Skip to main content

Module quantity

Module quantity 

Source
Expand description

Quantities: an exact magnitude carrying a physical Dimension and a unit.

A quantity is a number with a unit — 2 inches, 5 kilograms, 9.8 m/s². Internally a Quantity stores its magnitude in the SI base unit for its dimension (metres, kilograms, seconds, …) as an exact Rational, so:

  • addition/subtraction require the SAME dimension and just add magnitudes,
  • multiplication/division combine dimensions (Length × Length = Area),
  • conversion to another unit of the same dimension is exact (÷ scale, offset-aware), and
  • converting across dimensions (Length → Mass) is impossible — the forbidden cast.

Because every unit’s scale to the SI base is an exact rational (1 inch = 127/5000 m exactly), the whole thing is lossless: 2 inches + 5 centimetres is 63/625 m, which in feet is exactly 42/127. A Unit may be affine (a nonzero offset, like °C/°F), so a temperature converts with scale AND offset; linear units have offset = 0.

Modules§

constants
Physical constants as first-class Quantity values — each carries its dimension, so they compose with units under the same dimensional algebra (E = m·c² type-checks, and c can be asked for in kilometres_per_hour).

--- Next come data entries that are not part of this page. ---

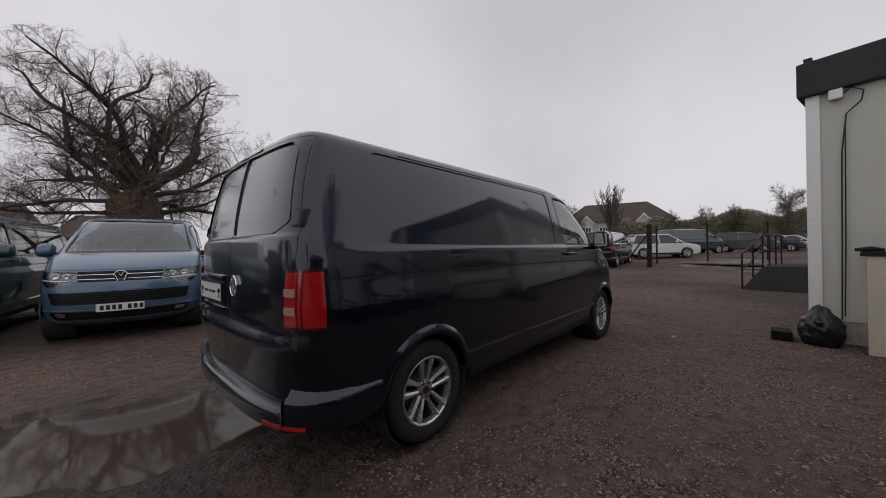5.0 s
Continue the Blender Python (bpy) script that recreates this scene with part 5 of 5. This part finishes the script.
OAK = dict(dome=(6.9, 5.8, 6.1), point=.84, taper=(.2, .30, .30, .30, .3), steps=(4, 18, 10, 6, 3), wobble=(.05, .19, .23, .25, .25), up=(0, .018, .030, .04, .06), kids=(0, 20, 12, 9, 0), bare=(0, .16, .10, .05, 0), spread=(0, 52, 48, 44, 0),
           ratio=(0, .38, .44, .50, 0), thin=(0, .42, .38, .40, 0), thick=2, least=.0045)
UPRIGHT = dict(point=.80, taper=(.46, .40, .35, .3), trunk=.92, steps=(14, 9, 5, 3), wobble=(.012, .045, .07, .09), up=(.01, .055, .08, .10), kids=(50, 21, 9, 0), bare=(.28, .12, .05, 0), spread=(52, 36, 32, 0), ratio=(.42, .40, .44, 0), thin=(.34, .34, .5, 0), thick=1, least=.0040)
POLLARD = dict(point=.75, taper=(.25, .35, .35, .35), trunk=.5, steps=(5, 6, 4), wobble=(.03, .06, .10), up=(0, .08, .10), kids=(74, 22, 0), bare=(.30, .08, 0), spread=(22, 24, 0), ratio=(.80, .22, 0), thin=(.24, .42, 0), thick=1, least=.014)
BUSHY = dict(point=.75, taper=(.35, .35, .35, .35), trunk=.7, steps=(6, 6, 4, 2), wobble=(.08, .14, .2, .25), up=(.01, .05, .05, .04), kids=(30, 17, 11, 0), bare=(.15, .1, .1, 0), spread=(46, 40, 38, 0), ratio=(.55, .5, .5, 0), thin=(.32, .42, .5, 0), thick=1, least=.008)

def old_oak(x, y):
    """A short massive trunk that breaks into crooked limbs, low and level ones first."""
    rnd = random.Random(24)
    root = thing("oak_tree", "huge old oak with bare spreading branches behind the vans", "tree", m=pose(x, y, -.05))
    thick, thin = Limbs(), Limbs()
    for a, b, ra, rb in ((0, .7, 1.45, 1.15), (.7, 2.4, 1.15, 1.02), (2.4, 3.6, 1.02, .98), (3.6, 4.3, .98, .74), (4.3, 4.9, .74, .42), (4.9, 5.4, .42, .18)):
        thick.bar(Vector((.04 * a, 0, a)), Vector((.04 * b, 0, b)), ra, rb, 14)
    # count, rise of the limb, height at the trunk, length, thickness
    for tier, (count, rise_, z, length, r) in enumerate(((7, 5, 3.6, 6.6, .12), (6, 24, 4.2, 6.6, .15), (6, 43, 4.7, 6.8, .20), (5, 66, 5.0, 6.8, .20))):
        for k in range(count):
            az = 2 * math.pi * (k + .43 * tier + rnd.uniform(-.2, .2)) / count
            el = radians(rise_ + rnd.uniform(-8, 8))
            d = Vector((math.cos(az) * math.cos(el), math.sin(az) * math.cos(el), math.sin(el)))
            grow(thick, thin, rnd, Vector((.15 + .6 * d.x, .6 * d.y, z + rnd.uniform(-.35, .35))), d, length * rnd.uniform(.85, 1.1), r, 1, OAK)
    for nm, limbs, m in (("trunk", thick, BARK), ("crown", thin, TWIG)):
        ob = new(nm, limbs.mesh(nm, m))
        ob.parent = root
    burl = bmesh.new()
    bmesh.ops.create_icosphere(burl, subdivisions=5, radius=1.0)
    for v in burl.verts:
        f = 1 + .34 * noise.noise(v.co * 1.7) + .20 * noise.noise(v.co * 4.5) + .08 * noise.noise(v.co * 11)
        v.co = Vector((v.co.x * .85, v.co.y * .72, v.co.z * 1.0)) * f
    part("burl", burl, BARK_RED, root, "torn reddish bark at the trunk", smooth=70).location = (-.25, -.45, 3.55)
    return root


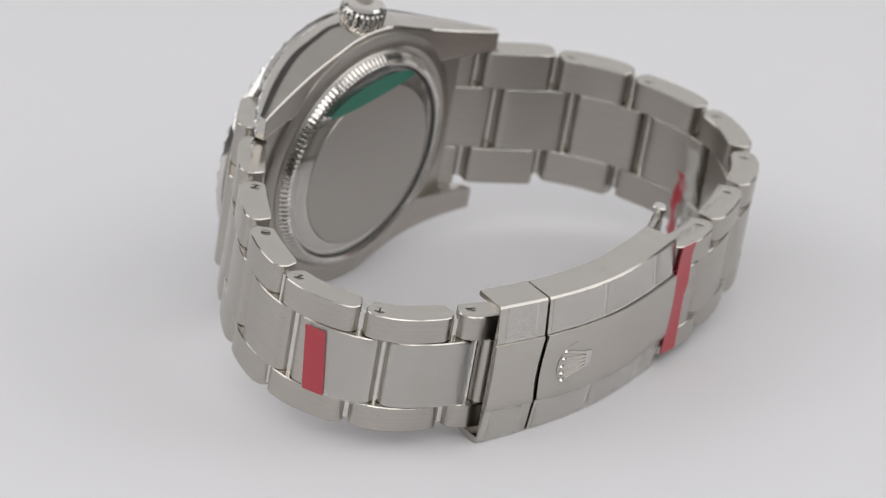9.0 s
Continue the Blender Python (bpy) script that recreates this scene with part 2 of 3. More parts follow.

The post-2019-SI defining constants are EXACT rationals (the SI fixes their numeric values); measured constants (G) use their CODATA value.
units
The unit catalog — every scale an EXACT rational to the SI base. Organized by dimension. (Irrational-scaled units like parsec (648000/π·AU) and mach are intentionally omitted until a float-backed quantity exists; everything here is lossless.) A later wave moves this to a growable data file; the math and the names are settled here first.

Structs§

Position
A point in 3-D space, coordinates in metres (an inertial frame’s axes). Euclidean distance is transcendental (a square root), so positions are f64 — the one place the time tower leaves the exact-rational world, because the geometry of spacetime demands it.
Quantity
An exact quantity: a magnitude in the SI base unit, tagged with its dimension.
SpacetimeStamp
A space-aware timestampwhen (a SmoothUTC instant, nanoseconds) AND where (a position in space). This is the heart of the light-cone model: two events can only be causally ordered if their time separation is at least the light-travel time between their positions. Closer in time than that and they are spacelike-separated — genuinely concurrent, no signal could connect them, which is exactly where CRDTs (conflict-free, order-free merge) are the right tool.
Unit
A unit of measurement: its dimension and how to map a value in this unit to the SI base. si = value · scale + offset. Linear units have offset = 0; affine units (°C, °F) do not.

Enums§

CausalRelation
How two SpacetimeStamps relate causally. Before: self is in the past light cone of the other (a signal from self could reach it). After: the reverse. Concurrent: spacelike — neither can have affected the other.

Functions§

light_travel_time
The light-travel time across a distance — distance / c, exact. Returns a Time quantity, or None if distance is not a length (the dimensional guard). This is the core of “universal / space-travel time”: the delay before an event at distance d is observed elsewhere (Earth↔Sun ≈ 499 s, Earth↔Mars ≈ 3–22 min). The result rides the exact rational tower, so it never drifts.
lorentz_factor
The special-relativistic Lorentz factor γ = 1/√(1 − β²) for a speed β as a fraction of c. None for |β| ≥ 1 (or NaN) — nothing reaches or exceeds light speed. Inherently a float (relativity is transcendental), unlike the exact-rational quantity arithmetic.
observed_arrival_nanos
The instant (nanoseconds since the epoch) at which an event happening at event_nanos is observed by someone a distance away — event + distance/c. The relativistic light-delay the space-travel time model is built on. None if distance is not a length or the result overflows.
proper_time_seconds
The proper time (in seconds) a clock experiences over coordinate_seconds of coordinate time while moving at speed β (fraction of c): coordinate / γ. A moving clock ticks slow — this is the space-traveller’s “time attenuation”. None for |β| ≥ 1.
time_dilation_factor
The time-dilation factor γ for a velocity given as a speed Quantity (β derived as v/c). None if velocity is not a speed or is ≥ c.
time_quantity_to_nanos
Convert a Time-dimensioned quantity to a whole number of nanoseconds (rounded to the nearest), the bridge from the exact Quantity world to the instant model. None if q is not a time, or the result does not fit i64.